The Allegro animato alternates several times between two contrasting themes. It begins warmly, introducing a simple subject on the piano, which is imbued at each new variation with increasing energy by a brilliant and technically challenging piano part featuring runs up and down the keyboard. This dissolves into a much slower and deeply melancholy subject, recalling that of the Andante sostenuto movement of Saint-Saëns' second piano concerto. Like waves, the two lead into one another until finally the second theme gives way to a gentle coda.

The Andante, traditionally the slow and expressive movement in concerto form, begins literally with a bang; the timpani punctuates an orchestral chord following by an intensely rhythmic string part and an ascending and descending exotic run on the piano. This exciting introduction segues into the thematic exposition based on a Nubian love song that Saint-Saëns heard boatmen sing as he sailed on the Nile in a 'dahabiah' boat. Lush and exotic, this is the primary manifestation of the Egyptian sounds of the piece and probably the source of the nickname. Toward the end of the section, the piano and orchestra produce impressionistic sounds representing crickets and frogs.

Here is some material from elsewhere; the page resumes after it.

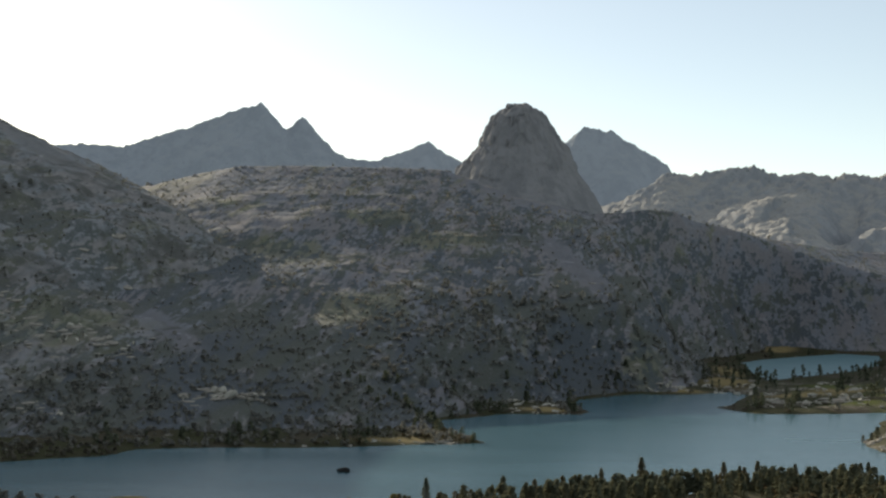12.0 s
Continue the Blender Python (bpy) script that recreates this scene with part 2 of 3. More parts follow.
def spline_weights(pts):
    p = np.array(pts, float)
    d = np.hypot(p[:, None, 0] - p[None, :, 0], p[:, None, 1] - p[None, :, 1]) / 1000
    k = np.where(d > 0, d * d * np.log(d + 1e-12), 0) + np.eye(len(p)) * 2e-4
    q = np.column_stack([np.ones(len(p)), p[:, :2] / 1000])
    a = np.block([[k, q], [q.T, np.zeros((3, 3))]])
    return p, np.linalg.solve(a, np.concatenate([p[:, 2], np.zeros(3)]))


KNOLL_PTS, KNOLL_W = spline_weights(NEAR_KNOLLS + FAR_KNOLLS)


def land_plain(x, y):
    z = KNOLL_W[-3] + KNOLL_W[-2] * x / 1000 + KNOLL_W[-1] * y / 1000
    for (px, py, _), w in zip(KNOLL_PTS, KNOLL_W):
        d = np.hypot(x - px, y - py) / 1000
        z = z + w * d * d * np.log(d + 1e-9)
    return z


def ground_height(x, y):
    x, y = np.asarray(x, float), np.asarray(y, float)
    sd = lake_gap(x, y)
    far = smoothstep(1500, 3000, np.hypot(x, y - 900))
    z = np.clip(land_plain(x, y), 3, 190) * (1 - far) + 22 * far
    rough = 3.5 * fbm(x, y, 60, 4, 11) + 1.6 * fbm(x, y, 14, 3, 15, True)
    near_eye = smoothstep(30, 200, np.hypot(x, y))
    z = z + rough * smoothstep(0, 60, sd) * near_eye + 1.2 * fbm(x, y, 25, 3, 19)
    # the bare cape, the islet in the bay and the rock in the lake
    cape = smoothstep(1.15, 0.45, np.hypot((x - 232) / 66, (y - 945) / 74))
    strata = (x * 0.55 + y * 0.35 + 6 * fbm(x, y, 40, 2, 37)) / 13
    z = z * (1 - 0.6 * cape) + cape * (7.6 + 3.0 * (strata - np.floor(strata)) + 1.6 * fbm(x, y, 12, 3, 39, True))
    shore = 1 - np.exp(-np.maximum(sd, 0) / (22 - 14 * cape))
    z = np.where(sd > 0, 0.15 + z * shore, np.maximum(-7, sd * 0.25))
    islet = 4.2 - 5.2 * (((x + 247) / 21) ** 2 + ((y - 684) / 12) ** 2) + 0.9 * fbm(x, y, 9, 3, 31)
    return np.maximum(z, islet)


def stepped(stops):
    """Grid lines from (start, spacing) pairs to a last end."""
    out = []
    for (a, s), (b, _) in zip(stops, stops[1:]):
        out.extend(np.arange(a, b, s))
    return np.array(out + [stops[-1][0]], float)


# ---------------------------------------------------------------- ridges
def along_crests(x, y, crests):
    """Height over a set of crest lines of (x, y, z, half width), each falling away to both sides."""
    whole = None
    for crest, power, *skew in crests:
        top = np.full(x.shape, -1e9)
        for (ax, ay, az, aw), (bx, by, bz, bw) in zip(crest, crest[1:]):
            ex, ey = bx - ax, by - ay
            t = np.clip(((x - ax) * ex + (y - ay) * ey) / (ex * ex + ey * ey), 0, 1)
            d = np.hypot(x - ax - t * ex, y - ay - t * ey) / (aw + (bw - aw) * t)
            if skew:                                      # one flank steeper than the other
                d = d / np.where((x - ax) * ey - (y - ay) * ex < 0, skew[0], 1.0)
            if power == 0:                                # a rounded back
                h = (az + (bz - az) * t) * (1 - d * d)
            else:
                h = (az + (bz - az) * t) * (1 - d) ** np.where(d < 1, power, 1) if power != 1 else (az + (bz - az) * t) * (1 - d)
            top = np.maximum(top, np.where(d < 1, h, -40 * (d - 1) - 1))
        if whole is None:
            whole = top
        else:                                             # spurs grow softly out of the main flank
            m = np.clip(0.5 + 0.5 * (top - whole) / 60, 0, 1)
            whole = whole * (1 - m) + top * m + 12 * m * (1 - m)
    return whole


def mountain_height(x, y, crests, gully=18.0, crag=4.0, seed=50, size=160.0, lakes=False, teeth=0.0):
    wx, wy = fbm(x, y, size * 0.6, 3, seed + 1), fbm(x, y, size * 0.6, 3, seed + 5)
    near = along_crests(x, y, crests)
    warped = along_crests(x + wx * gully * 1.2, y + wy * gully * 1.2, crests)
    main = crests[0][0]
    mx, my = sum(p[0] for p in main) / len(main), sum(p[1] for p in main) / len(main)
    far = math.hypot(mx, my)
    ux, uy = my / far, -mx / far                          # the crest's height also bounds its flanks, so that saddles stay open
    cap = np.interp(x * ux + y * uy, [p[0] * ux + p[1] * uy for p in main], [p[2] for p in main])
    near, warped = np.minimum(near, cap), np.minimum(warped, cap)
    drop = smoothstep(0.02, 0.3, 1 - near / np.maximum(cap, 20))   # keep the crest line, carve below it
    z = near * (1 - drop) + warped * drop
    z = z + drop * gully * fbm(x, y, size, 4, seed + 9, True) * smoothstep(-20, 60, near)
    z = z + crag * fbm(x, y, 16, 4, seed + 13, True) * smoothstep(-10, 30, near)
    z = z + teeth * (1 - drop) * np.maximum(fbm(x, y, 22, 4, seed + 17, True), -0.2) * (near > 20)
    if lakes:                                             # slopes start from the shores and the low neck of land
        g = np.minimum(lake_gap(x, y) - 6, from_shore(x, y, LOWLAND))
        g = np.minimum(g, np.minimum(from_shore(x, y, SPIT), from_shore(x, y, POINT)))
        g = g + smoothstep(20, 150, g) * 15 * fbm(x, y, 130, 3, seed + 21)
        cap = np.minimum(0.5 * g + 0.012 * np.maximum(g, 0) ** 2, 900)
        z = np.minimum(z, cap) - 9 * np.exp(-np.abs(z - cap) / 16) * smoothstep(5, 40, z)
    return z


def patch(x, y, spots, size=30):
    """Ragged patches of cover, from nought to one."""
    m = np.full(np.shape(x), -0.5)
    for px, py, rx, ry, turn in spots:
        c, s = math.cos(turn), math.sin(turn)
        u, v = (x - px) * c + (y - py) * s, -(x - px) * s + (y - py) * c
        m = np.maximum(m, 1 - np.hypot(u / rx, v / ry))
    return np.clip(m * 1.6 + 0.45 * fbm(x, y, size, 4, 41), 0, 1)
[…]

The soloist begins the third Molto allegro with low rumbles suggesting the sounds of ships' propellers before exhibiting a vigorous and bustling first theme that rushes all over the piano. The piano continues in its dizzying motion as the woodwinds and strings bring in a driving new melody. The two combine and overlap, creating an active tension that Saint-Saëns uses to great dramatic effect, concluding the movement with a triumphant flourish. He later adapted these themes in 1899 for the Toccata that closes with Opus 111 series of études.

Saint-Saëns himself was the soloist at the première, which was a popular and critical success.